DATA BLOCK:
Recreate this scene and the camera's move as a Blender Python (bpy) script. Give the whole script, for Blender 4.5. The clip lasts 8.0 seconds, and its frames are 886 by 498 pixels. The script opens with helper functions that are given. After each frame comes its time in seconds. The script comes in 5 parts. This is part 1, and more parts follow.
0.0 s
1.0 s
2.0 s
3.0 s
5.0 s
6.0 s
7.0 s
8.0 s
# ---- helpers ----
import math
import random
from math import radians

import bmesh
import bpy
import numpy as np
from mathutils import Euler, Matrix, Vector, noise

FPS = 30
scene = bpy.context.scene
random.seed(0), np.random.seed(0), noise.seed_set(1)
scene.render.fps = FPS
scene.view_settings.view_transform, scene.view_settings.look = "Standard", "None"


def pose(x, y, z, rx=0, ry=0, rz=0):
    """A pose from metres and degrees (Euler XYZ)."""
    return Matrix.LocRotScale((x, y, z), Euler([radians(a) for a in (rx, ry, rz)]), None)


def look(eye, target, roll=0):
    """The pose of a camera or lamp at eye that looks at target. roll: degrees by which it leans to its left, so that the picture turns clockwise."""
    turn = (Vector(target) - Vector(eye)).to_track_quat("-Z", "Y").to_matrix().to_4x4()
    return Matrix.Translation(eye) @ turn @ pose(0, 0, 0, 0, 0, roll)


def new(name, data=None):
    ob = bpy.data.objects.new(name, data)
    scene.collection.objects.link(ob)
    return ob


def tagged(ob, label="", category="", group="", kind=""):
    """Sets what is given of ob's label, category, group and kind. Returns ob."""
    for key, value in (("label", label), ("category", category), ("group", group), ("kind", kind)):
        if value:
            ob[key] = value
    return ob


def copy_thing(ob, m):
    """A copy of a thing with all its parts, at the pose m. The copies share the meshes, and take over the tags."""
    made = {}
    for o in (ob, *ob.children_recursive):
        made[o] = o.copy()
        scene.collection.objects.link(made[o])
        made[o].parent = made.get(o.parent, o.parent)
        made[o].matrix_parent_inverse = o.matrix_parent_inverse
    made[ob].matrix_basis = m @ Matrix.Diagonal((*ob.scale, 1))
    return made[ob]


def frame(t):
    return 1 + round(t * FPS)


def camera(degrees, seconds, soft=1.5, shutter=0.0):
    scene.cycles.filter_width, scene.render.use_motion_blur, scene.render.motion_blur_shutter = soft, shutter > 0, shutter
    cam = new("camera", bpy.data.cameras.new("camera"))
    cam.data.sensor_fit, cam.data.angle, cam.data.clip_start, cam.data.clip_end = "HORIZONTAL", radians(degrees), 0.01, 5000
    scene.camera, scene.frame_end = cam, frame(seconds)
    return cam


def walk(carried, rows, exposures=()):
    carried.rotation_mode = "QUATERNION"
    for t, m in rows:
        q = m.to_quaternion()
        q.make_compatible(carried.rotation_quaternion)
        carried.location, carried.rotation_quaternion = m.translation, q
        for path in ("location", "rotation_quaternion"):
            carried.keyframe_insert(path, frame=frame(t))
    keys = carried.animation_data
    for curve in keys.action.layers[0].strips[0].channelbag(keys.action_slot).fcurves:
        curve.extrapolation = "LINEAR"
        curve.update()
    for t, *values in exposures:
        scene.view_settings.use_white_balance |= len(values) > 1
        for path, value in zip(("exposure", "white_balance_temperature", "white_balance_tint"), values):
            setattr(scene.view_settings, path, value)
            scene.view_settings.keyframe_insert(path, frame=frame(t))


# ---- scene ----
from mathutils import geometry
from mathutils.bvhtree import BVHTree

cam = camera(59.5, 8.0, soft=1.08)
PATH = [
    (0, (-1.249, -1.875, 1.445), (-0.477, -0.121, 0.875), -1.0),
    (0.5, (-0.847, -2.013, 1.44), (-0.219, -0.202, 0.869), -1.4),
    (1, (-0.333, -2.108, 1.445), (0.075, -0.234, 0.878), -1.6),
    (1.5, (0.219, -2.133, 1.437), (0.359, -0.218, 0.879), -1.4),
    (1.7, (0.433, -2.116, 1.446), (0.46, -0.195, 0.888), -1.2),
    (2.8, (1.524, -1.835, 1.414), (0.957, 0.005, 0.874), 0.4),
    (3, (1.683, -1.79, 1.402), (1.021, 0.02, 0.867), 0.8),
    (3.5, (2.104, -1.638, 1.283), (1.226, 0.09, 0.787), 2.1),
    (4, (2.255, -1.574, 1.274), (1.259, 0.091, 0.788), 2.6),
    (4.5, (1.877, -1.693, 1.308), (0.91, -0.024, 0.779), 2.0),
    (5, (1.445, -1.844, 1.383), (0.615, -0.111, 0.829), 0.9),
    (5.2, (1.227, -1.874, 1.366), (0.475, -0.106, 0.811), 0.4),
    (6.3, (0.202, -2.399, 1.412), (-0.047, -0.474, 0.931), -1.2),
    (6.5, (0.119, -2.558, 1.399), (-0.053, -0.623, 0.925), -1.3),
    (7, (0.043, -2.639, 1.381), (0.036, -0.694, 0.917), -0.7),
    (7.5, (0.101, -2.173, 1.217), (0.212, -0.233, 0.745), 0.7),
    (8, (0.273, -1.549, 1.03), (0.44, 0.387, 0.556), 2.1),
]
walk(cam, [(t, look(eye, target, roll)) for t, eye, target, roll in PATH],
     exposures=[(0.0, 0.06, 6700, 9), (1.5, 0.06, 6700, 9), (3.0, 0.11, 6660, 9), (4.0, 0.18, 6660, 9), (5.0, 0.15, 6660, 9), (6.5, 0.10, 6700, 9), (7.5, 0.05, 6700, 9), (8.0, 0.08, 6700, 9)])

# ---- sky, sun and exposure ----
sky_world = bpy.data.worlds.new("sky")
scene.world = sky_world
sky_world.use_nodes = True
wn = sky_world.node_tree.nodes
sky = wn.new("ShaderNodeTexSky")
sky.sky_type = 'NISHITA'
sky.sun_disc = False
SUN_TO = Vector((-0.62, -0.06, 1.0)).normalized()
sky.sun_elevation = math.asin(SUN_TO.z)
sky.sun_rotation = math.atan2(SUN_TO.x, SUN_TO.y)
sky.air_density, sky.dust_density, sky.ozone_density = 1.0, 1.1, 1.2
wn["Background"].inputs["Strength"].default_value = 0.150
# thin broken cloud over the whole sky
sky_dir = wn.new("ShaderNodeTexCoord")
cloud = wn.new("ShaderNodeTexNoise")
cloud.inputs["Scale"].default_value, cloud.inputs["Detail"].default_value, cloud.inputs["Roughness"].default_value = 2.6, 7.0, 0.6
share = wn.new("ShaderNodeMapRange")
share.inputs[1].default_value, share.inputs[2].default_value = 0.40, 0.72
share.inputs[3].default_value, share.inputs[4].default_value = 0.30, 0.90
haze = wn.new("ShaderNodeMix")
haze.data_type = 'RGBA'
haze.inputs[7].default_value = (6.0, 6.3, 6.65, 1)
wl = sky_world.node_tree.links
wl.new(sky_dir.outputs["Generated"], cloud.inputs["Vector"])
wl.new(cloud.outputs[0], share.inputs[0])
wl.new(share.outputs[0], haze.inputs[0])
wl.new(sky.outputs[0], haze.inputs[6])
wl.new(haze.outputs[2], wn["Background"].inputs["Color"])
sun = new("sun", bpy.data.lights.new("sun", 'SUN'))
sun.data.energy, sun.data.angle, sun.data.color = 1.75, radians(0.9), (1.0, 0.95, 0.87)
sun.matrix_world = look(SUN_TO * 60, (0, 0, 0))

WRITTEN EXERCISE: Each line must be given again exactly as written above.

EXERCISE ANSWER:
Recreate this scene and the camera's move as a Blender Python (bpy) script. Give the whole script, for Blender 4.5. The clip lasts 8.0 seconds, and its frames are 886 by 498 pixels. The script opens with helper functions that are given. After each frame comes its time in seconds. The script comes in 5 parts. This is part 1, and more parts follow.
0.0 s
1.0 s
2.0 s
3.0 s
5.0 s
6.0 s
7.0 s
8.0 s
# ---- helpers ----
import math
import random
from math import radians

import bmesh
import bpy
import numpy as np
from mathutils import Euler, Matrix, Vector, noise

FPS = 30
scene = bpy.context.scene
random.seed(0), np.random.seed(0), noise.seed_set(1)
scene.render.fps = FPS
scene.view_settings.view_transform, scene.view_settings.look = "Standard", "None"


def pose(x, y, z, rx=0, ry=0, rz=0):
    """A pose from metres and degrees (Euler XYZ)."""
    return Matrix.LocRotScale((x, y, z), Euler([radians(a) for a in (rx, ry, rz)]), None)


def look(eye, target, roll=0):
    """The pose of a camera or lamp at eye that looks at target. roll: degrees by which it leans to its left, so that the picture turns clockwise."""
    turn = (Vector(target) - Vector(eye)).to_track_quat("-Z", "Y").to_matrix().to_4x4()
    return Matrix.Translation(eye) @ turn @ pose(0, 0, 0, 0, 0, roll)


def new(name, data=None):
    ob = bpy.data.objects.new(name, data)
    scene.collection.objects.link(ob)
    return ob


def tagged(ob, label="", category="", group="", kind=""):
    """Sets what is given of ob's label, category, group and kind. Returns ob."""
    for key, value in (("label", label), ("category", category), ("group", group), ("kind", kind)):
        if value:
            ob[key] = value
    return ob


def copy_thing(ob, m):
    """A copy of a thing with all its parts, at the pose m. The copies share the meshes, and take over the tags."""
    made = {}
    for o in (ob, *ob.children_recursive):
        made[o] = o.copy()
        scene.collection.objects.link(made[o])
        made[o].parent = made.get(o.parent, o.parent)
        made[o].matrix_parent_inverse = o.matrix_parent_inverse
    made[ob].matrix_basis = m @ Matrix.Diagonal((*ob.scale, 1))
    return made[ob]


def frame(t):
    return 1 + round(t * FPS)


def camera(degrees, seconds, soft=1.5, shutter=0.0):
    scene.cycles.filter_width, scene.render.use_motion_blur, scene.render.motion_blur_shutter = soft, shutter > 0, shutter
    cam = new("camera", bpy.data.cameras.new("camera"))
    cam.data.sensor_fit, cam.data.angle, cam.data.clip_start, cam.data.clip_end = "HORIZONTAL", radians(degrees), 0.01, 5000
    scene.camera, scene.frame_end = cam, frame(seconds)
    return cam


def walk(carried, rows, exposures=()):
    carried.rotation_mode = "QUATERNION"
    for t, m in rows:
        q = m.to_quaternion()
        q.make_compatible(carried.rotation_quaternion)
        carried.location, carried.rotation_quaternion = m.translation, q
        for path in ("location", "rotation_quaternion"):
            carried.keyframe_insert(path, frame=frame(t))
    keys = carried.animation_data
    for curve in keys.action.layers[0].strips[0].channelbag(keys.action_slot).fcurves:
        curve.extrapolation = "LINEAR"
        curve.update()
    for t, *values in exposures:
        scene.view_settings.use_white_balance |= len(values) > 1
        for path, value in zip(("exposure", "white_balance_temperature", "white_balance_tint"), values):
            setattr(scene.view_settings, path, value)
            scene.view_settings.keyframe_insert(path, frame=frame(t))


# ---- scene ----
from mathutils import geometry
from mathutils.bvhtree import BVHTree

cam = camera(59.5, 8.0, soft=1.08)
PATH = [
    (0, (-1.249, -1.875, 1.445), (-0.477, -0.121, 0.875), -1.0),
    (0.5, (-0.847, -2.013, 1.44), (-0.219, -0.202, 0.869), -1.4),
    (1, (-0.333, -2.108, 1.445), (0.075, -0.234, 0.878), -1.6),
    (1.5, (0.219, -2.133, 1.437), (0.359, -0.218, 0.879), -1.4),
    (1.7, (0.433, -2.116, 1.446), (0.46, -0.195, 0.888), -1.2),
    (2.8, (1.524, -1.835, 1.414), (0.957, 0.005, 0.874), 0.4),
    (3, (1.683, -1.79, 1.402), (1.021, 0.02, 0.867), 0.8),
    (3.5, (2.104, -1.638, 1.283), (1.226, 0.09, 0.787), 2.1),
    (4, (2.255, -1.574, 1.274), (1.259, 0.091, 0.788), 2.6),
    (4.5, (1.877, -1.693, 1.308), (0.91, -0.024, 0.779), 2.0),
    (5, (1.445, -1.844, 1.383), (0.615, -0.111, 0.829), 0.9),
    (5.2, (1.227, -1.874, 1.366), (0.475, -0.106, 0.811), 0.4),
    (6.3, (0.202, -2.399, 1.412), (-0.047, -0.474, 0.931), -1.2),
    (6.5, (0.119, -2.558, 1.399), (-0.053, -0.623, 0.925), -1.3),
    (7, (0.043, -2.639, 1.381), (0.036, -0.694, 0.917), -0.7),
    (7.5, (0.101, -2.173, 1.217), (0.212, -0.233, 0.745), 0.7),
    (8, (0.273, -1.549, 1.03), (0.44, 0.387, 0.556), 2.1),
]
walk(cam, [(t, look(eye, target, roll)) for t, eye, target, roll in PATH],
     exposures=[(0.0, 0.06, 6700, 9), (1.5, 0.06, 6700, 9), (3.0, 0.11, 6660, 9), (4.0, 0.18, 6660, 9), (5.0, 0.15, 6660, 9), (6.5, 0.10, 6700, 9), (7.5, 0.05, 6700, 9), (8.0, 0.08, 6700, 9)])

# ---- sky, sun and exposure ----
sky_world = bpy.data.worlds.new("sky")
scene.world = sky_world
sky_world.use_nodes = True
wn = sky_world.node_tree.nodes
sky = wn.new("ShaderNodeTexSky")
sky.sky_type = 'NISHITA'
sky.sun_disc = False
SUN_TO = Vector((-0.62, -0.06, 1.0)).normalized()
sky.sun_elevation = math.asin(SUN_TO.z)
sky.sun_rotation = math.atan2(SUN_TO.x, SUN_TO.y)
sky.air_density, sky.dust_density, sky.ozone_density = 1.0, 1.1, 1.2
wn["Background"].inputs["Strength"].default_value = 0.150
# thin broken cloud over the whole sky
sky_dir = wn.new("ShaderNodeTexCoord")
cloud = wn.new("ShaderNodeTexNoise")
cloud.inputs["Scale"].default_value, cloud.inputs["Detail"].default_value, cloud.inputs["Roughness"].default_value = 2.6, 7.0, 0.6
share = wn.new("ShaderNodeMapRange")
share.inputs[1].default_value, share.inputs[2].default_value = 0.40, 0.72
share.inputs[3].default_value, share.inputs[4].default_value = 0.30, 0.90
haze = wn.new("ShaderNodeMix")
haze.data_type = 'RGBA'
haze.inputs[7].default_value = (6.0, 6.3, 6.65, 1)
wl = sky_world.node_tree.links
wl.new(sky_dir.outputs["Generated"], cloud.inputs["Vector"])
wl.new(cloud.outputs[0], share.inputs[0])
wl.new(share.outputs[0], haze.inputs[0])
wl.new(sky.outputs[0], haze.inputs[6])
wl.new(haze.outputs[2], wn["Background"].inputs["Color"])
sun = new("sun", bpy.data.lights.new("sun", 'SUN'))
sun.data.energy, sun.data.angle, sun.data.color = 1.75, radians(0.9), (1.0, 0.95, 0.87)
sun.matrix_world = look(SUN_TO * 60, (0, 0, 0))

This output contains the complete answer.